__THE REQUEST__:
Read the material below. Count the lines containing "frame" and give that count alone.

━━ DATA

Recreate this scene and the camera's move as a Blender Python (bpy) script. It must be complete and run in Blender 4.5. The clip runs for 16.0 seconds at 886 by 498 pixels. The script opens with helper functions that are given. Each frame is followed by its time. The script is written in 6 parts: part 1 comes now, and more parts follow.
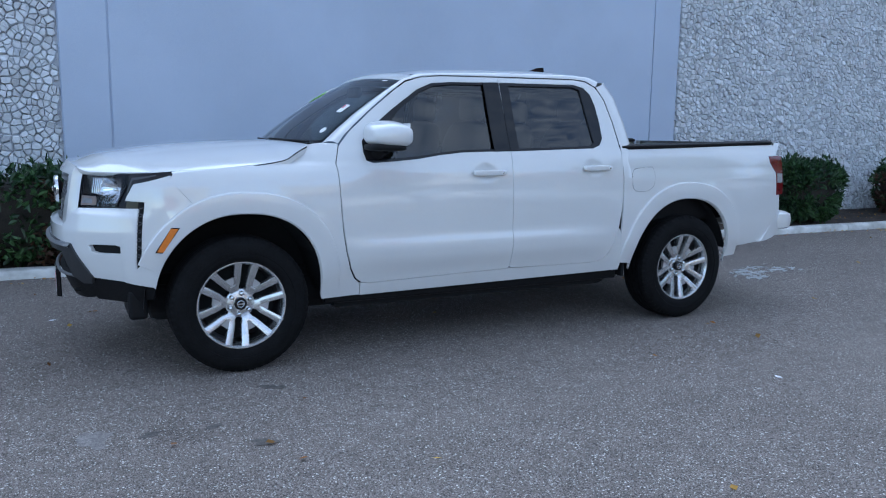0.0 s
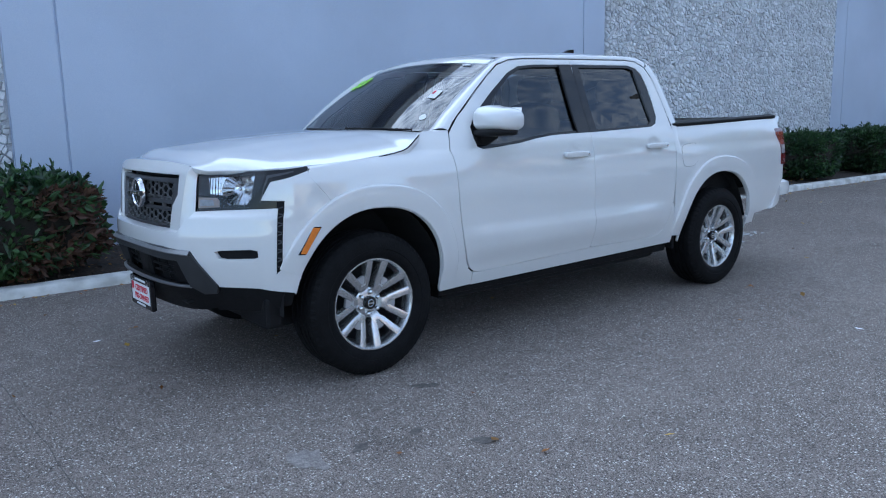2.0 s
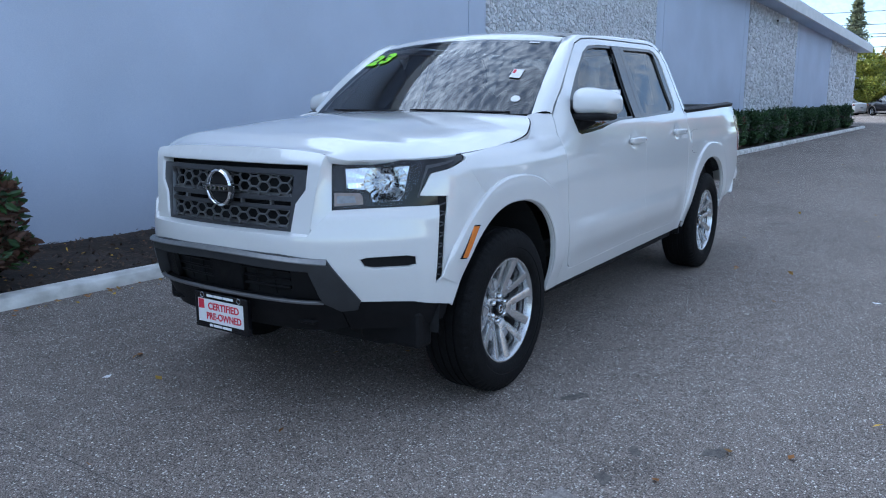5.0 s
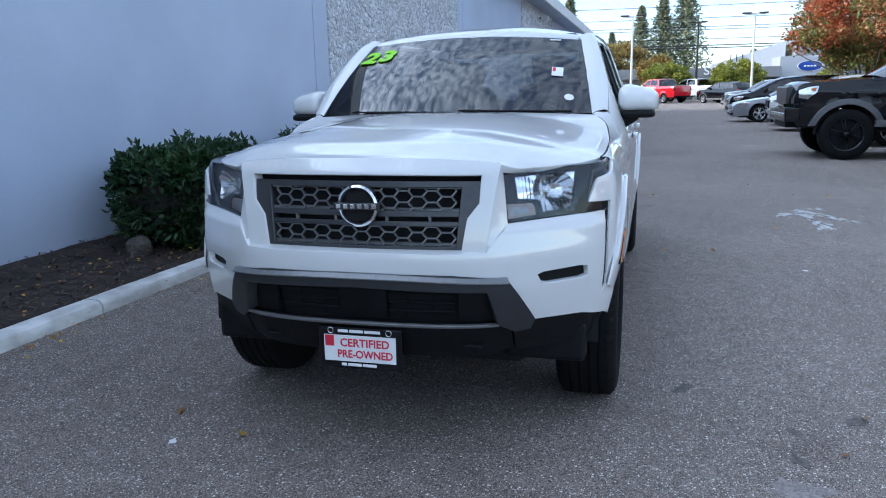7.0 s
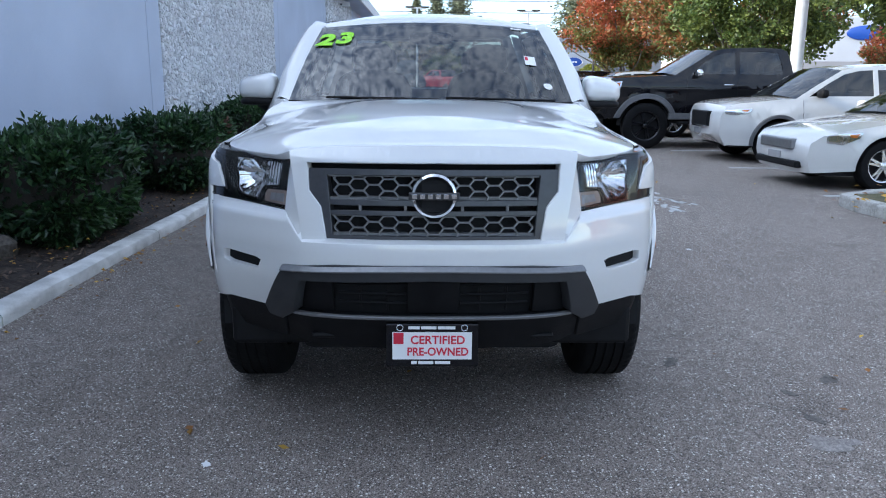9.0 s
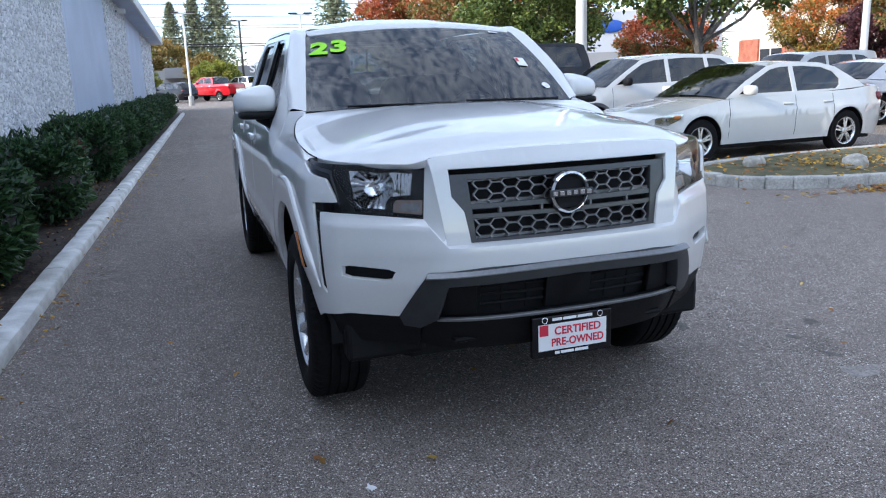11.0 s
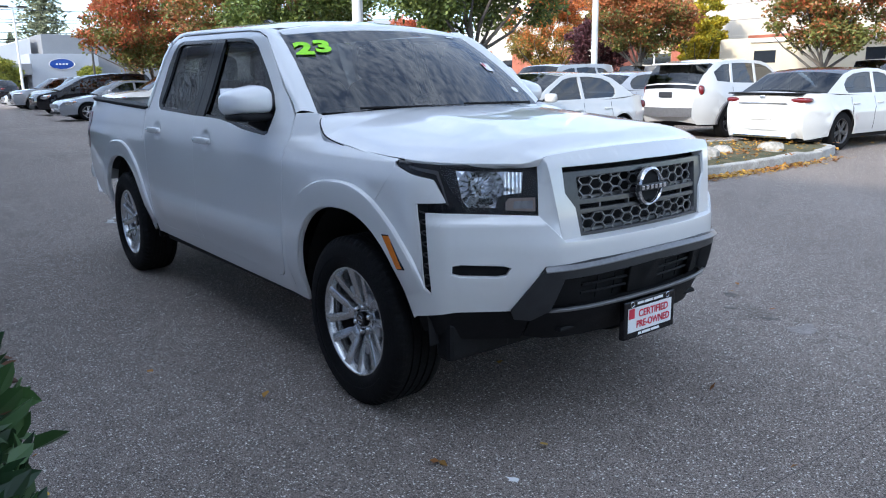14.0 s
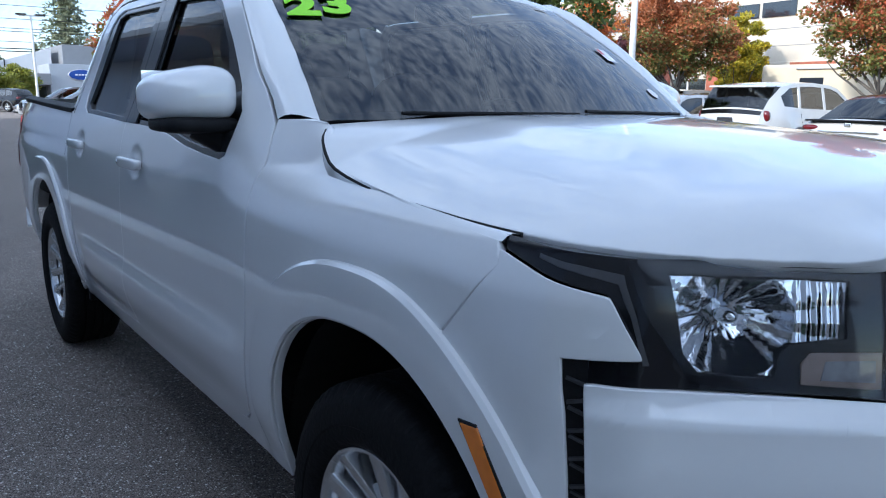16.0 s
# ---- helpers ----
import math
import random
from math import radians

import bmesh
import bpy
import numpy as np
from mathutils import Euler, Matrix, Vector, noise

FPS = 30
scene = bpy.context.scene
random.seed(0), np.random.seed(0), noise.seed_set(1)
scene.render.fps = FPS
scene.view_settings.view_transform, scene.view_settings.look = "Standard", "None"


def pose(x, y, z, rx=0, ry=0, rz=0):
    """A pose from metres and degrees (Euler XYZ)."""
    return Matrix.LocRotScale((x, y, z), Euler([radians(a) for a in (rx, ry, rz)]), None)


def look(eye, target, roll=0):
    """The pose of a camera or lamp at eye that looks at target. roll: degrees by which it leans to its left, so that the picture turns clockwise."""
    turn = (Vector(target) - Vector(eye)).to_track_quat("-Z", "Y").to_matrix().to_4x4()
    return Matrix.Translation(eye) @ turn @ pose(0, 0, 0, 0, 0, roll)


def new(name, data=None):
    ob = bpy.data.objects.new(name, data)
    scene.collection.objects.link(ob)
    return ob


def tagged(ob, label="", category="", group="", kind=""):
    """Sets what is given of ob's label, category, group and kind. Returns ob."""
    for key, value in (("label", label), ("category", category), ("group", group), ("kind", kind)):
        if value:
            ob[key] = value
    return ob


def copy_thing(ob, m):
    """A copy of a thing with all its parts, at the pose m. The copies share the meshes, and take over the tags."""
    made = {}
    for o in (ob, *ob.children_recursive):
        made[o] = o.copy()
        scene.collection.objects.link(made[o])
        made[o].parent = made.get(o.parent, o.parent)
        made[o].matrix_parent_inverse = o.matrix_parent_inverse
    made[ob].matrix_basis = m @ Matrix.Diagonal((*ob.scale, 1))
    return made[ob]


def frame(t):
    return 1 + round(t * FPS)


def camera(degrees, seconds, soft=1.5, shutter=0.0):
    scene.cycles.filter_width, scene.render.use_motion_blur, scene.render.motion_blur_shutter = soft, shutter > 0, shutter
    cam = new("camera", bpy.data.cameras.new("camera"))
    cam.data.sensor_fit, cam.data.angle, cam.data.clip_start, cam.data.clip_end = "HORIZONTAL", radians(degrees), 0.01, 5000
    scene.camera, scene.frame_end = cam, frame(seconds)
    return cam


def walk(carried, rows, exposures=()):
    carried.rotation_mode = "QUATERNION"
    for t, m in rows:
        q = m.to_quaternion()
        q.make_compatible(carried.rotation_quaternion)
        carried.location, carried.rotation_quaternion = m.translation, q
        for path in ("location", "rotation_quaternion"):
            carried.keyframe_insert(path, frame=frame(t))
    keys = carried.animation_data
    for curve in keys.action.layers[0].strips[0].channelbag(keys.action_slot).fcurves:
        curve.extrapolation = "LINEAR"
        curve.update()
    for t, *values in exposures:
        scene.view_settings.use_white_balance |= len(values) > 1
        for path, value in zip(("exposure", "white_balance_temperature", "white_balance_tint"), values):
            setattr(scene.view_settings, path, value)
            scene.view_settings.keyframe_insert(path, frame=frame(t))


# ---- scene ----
cam = camera(60.1, 16.0, soft=1.1)
METRES, EYE, TILT, LEAN, TURN = 10.657, 1.267, 0.0, 0.0, -26.95
X0, Y0 = -0.896, -5.051
ROWS = [
    (0.0, 0.0, 0.0, 0.0, 0.17, -7.66, -1.24),
    (0.5, -0.0302, -0.0054, -0.0006, -2.03, -7.76, -0.69),
    (1.0, -0.063, 0.0016, -0.0029, -5.01, -7.97, -0.1),
    (1.5, -0.1026, 0.0107, -0.0031, -8.36, -8.24, 0.49),
    (2.0, -0.1444, 0.0208, -0.0012, -11.97, -8.62, 0.95),
    (2.5, -0.1805, 0.0445, -0.0001, -15.57, -8.92, 1.39),
    (3.0, -0.2187, 0.0644, -0.0008, -18.98, -9.25, 1.66),
    (5.5, -0.3045, 0.133, 0.0003, -32.24, -9.97, 0.28),
    (6.0, -0.3361, 0.1538, 0.002, -36.39, -10.02, 0.79),
    (6.5, -0.3607, 0.1897, 0.0047, -41.72, -10.25, 1.34),
    (7.0, -0.3861, 0.2261, 0.0054, -47.93, -10.67, 1.49),
    (7.5, -0.4012, 0.2611, 0.004, -53.92, -11.15, 1.25),
    (8.0, -0.417, 0.2908, 0.0055, -58.82, -11.5, 0.79),
    (8.5, -0.4333, 0.3086, 0.0063, -62.11, -11.73, 0.29),
    (9.0, -0.4352, 0.3126, 0.0063, -64.39, -11.8, 0.07),
    (11.5, -0.4819, 0.4614, 0.0113, -87.02, -12.32, 3.47),
    (12.0, -0.4769, 0.4927, 0.0108, -92.06, -12.43, 3.54),
    (12.5, -0.4743, 0.5199, 0.0121, -95.97, -12.44, 3.31),
    (13.0, -0.4821, 0.5442, 0.0152, -98.78, -12.5, 2.96),
    (13.5, -0.4853, 0.5522, 0.0153, -100.41, -12.51, 2.55),
    (14.0, -0.4811, 0.5531, 0.0143, -101.18, -12.5, 1.99),
    (14.5, -0.456, 0.5449, 0.0091, -101.45, -12.39, 1.28),
    (15.0, -0.4122, 0.5364, 0.0069, -101.29, -12.06, 0.58),
    (15.5, -0.3631, 0.5379, 0.0061, -100.85, -11.51, 0.27),
    (16.0, -0.3106, 0.5435, 0.0054, -99.75, -10.9, 0.48),
]
walk(cam, [(t, pose(0, 0, 0, -0.6, 0.85, 0) @ pose(X0, Y0, EYE, TILT, LEAN, TURN) @ pose(METRES * x, METRES * y, METRES * z, 90 + pitch, roll, yaw)) for t, x, y, z, yaw, pitch, roll in ROWS],
     exposures=[(0.0, 1.38, 5900, 9), (3.0, 1.40, 5950, 9), (5.5, 1.42, 6000, 9), (9.0, 1.62, 6400, 11), (12.0, 1.62, 6550, 12), (14.5, 1.62, 6450, 11), (15.5, 1.55, 6300, 10), (16.0, 1.38, 6050, 10)])

# ---- light ----
SUN_EL, SUN_AZ = 26.0, 97.0   # the sun stands over the building, seen from above: degrees from +x
world = bpy.data.worlds.new("sky")
scene.world = world
world.use_nodes = True
wn, wl = world.node_tree.nodes, world.node_tree.links
sky = wn.new("ShaderNodeTexSky")
sky.sky_type, sky.sun_disc = "NISHITA", False
sky.sun_elevation, sky.sun_rotation = radians(SUN_EL), radians(90 - SUN_AZ)
sky.air_density, sky.dust_density, sky.ozone_density = 0.8, 0.1, 3.0
wc = wn.new("ShaderNodeTexCoord")
sep = wn.new("ShaderNodeSeparateXYZ")
lift = wn.new("ShaderNodeMath")
lift.operation, lift.inputs[1].default_value = "ADD", 0.22
deck = wn.new("ShaderNodeVectorMath")
deck.operation = "DIVIDE"
cmb = wn.new("ShaderNodeCombineXYZ")
wl.new(wc.outputs["Generated"], sep.inputs[0])
wl.new(sep.outputs["Z"], lift.inputs[0])
for k in range(3):
    wl.new(lift.outputs[0], cmb.inputs[k])
wl.new(wc.outputs["Generated"], deck.inputs[0])
wl.new(cmb.outputs[0], deck.inputs[1])
wm = wn.new("ShaderNodeMapping")
wm.inputs["Scale"].default_value = (1.0, 2.2, 0.0)
wm.inputs["Rotation"].default_value = (0, 0, 0.5)
cloud = wn.new("ShaderNodeTexNoise")
cloud.inputs["Scale"].default_value, cloud.inputs["Detail"].default_value = 2.6, 6.0
cloud.inputs["Roughness"].default_value = 0.62
cr = wn.new("ShaderNodeValToRGB")
cr.color_ramp.elements[0].position, cr.color_ramp.elements[1].position = 0.41, 0.59
cmix = wn.new("ShaderNodeMix")
cmix.data_type = "RGBA"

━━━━

__SOLVED EXERCISE__:
5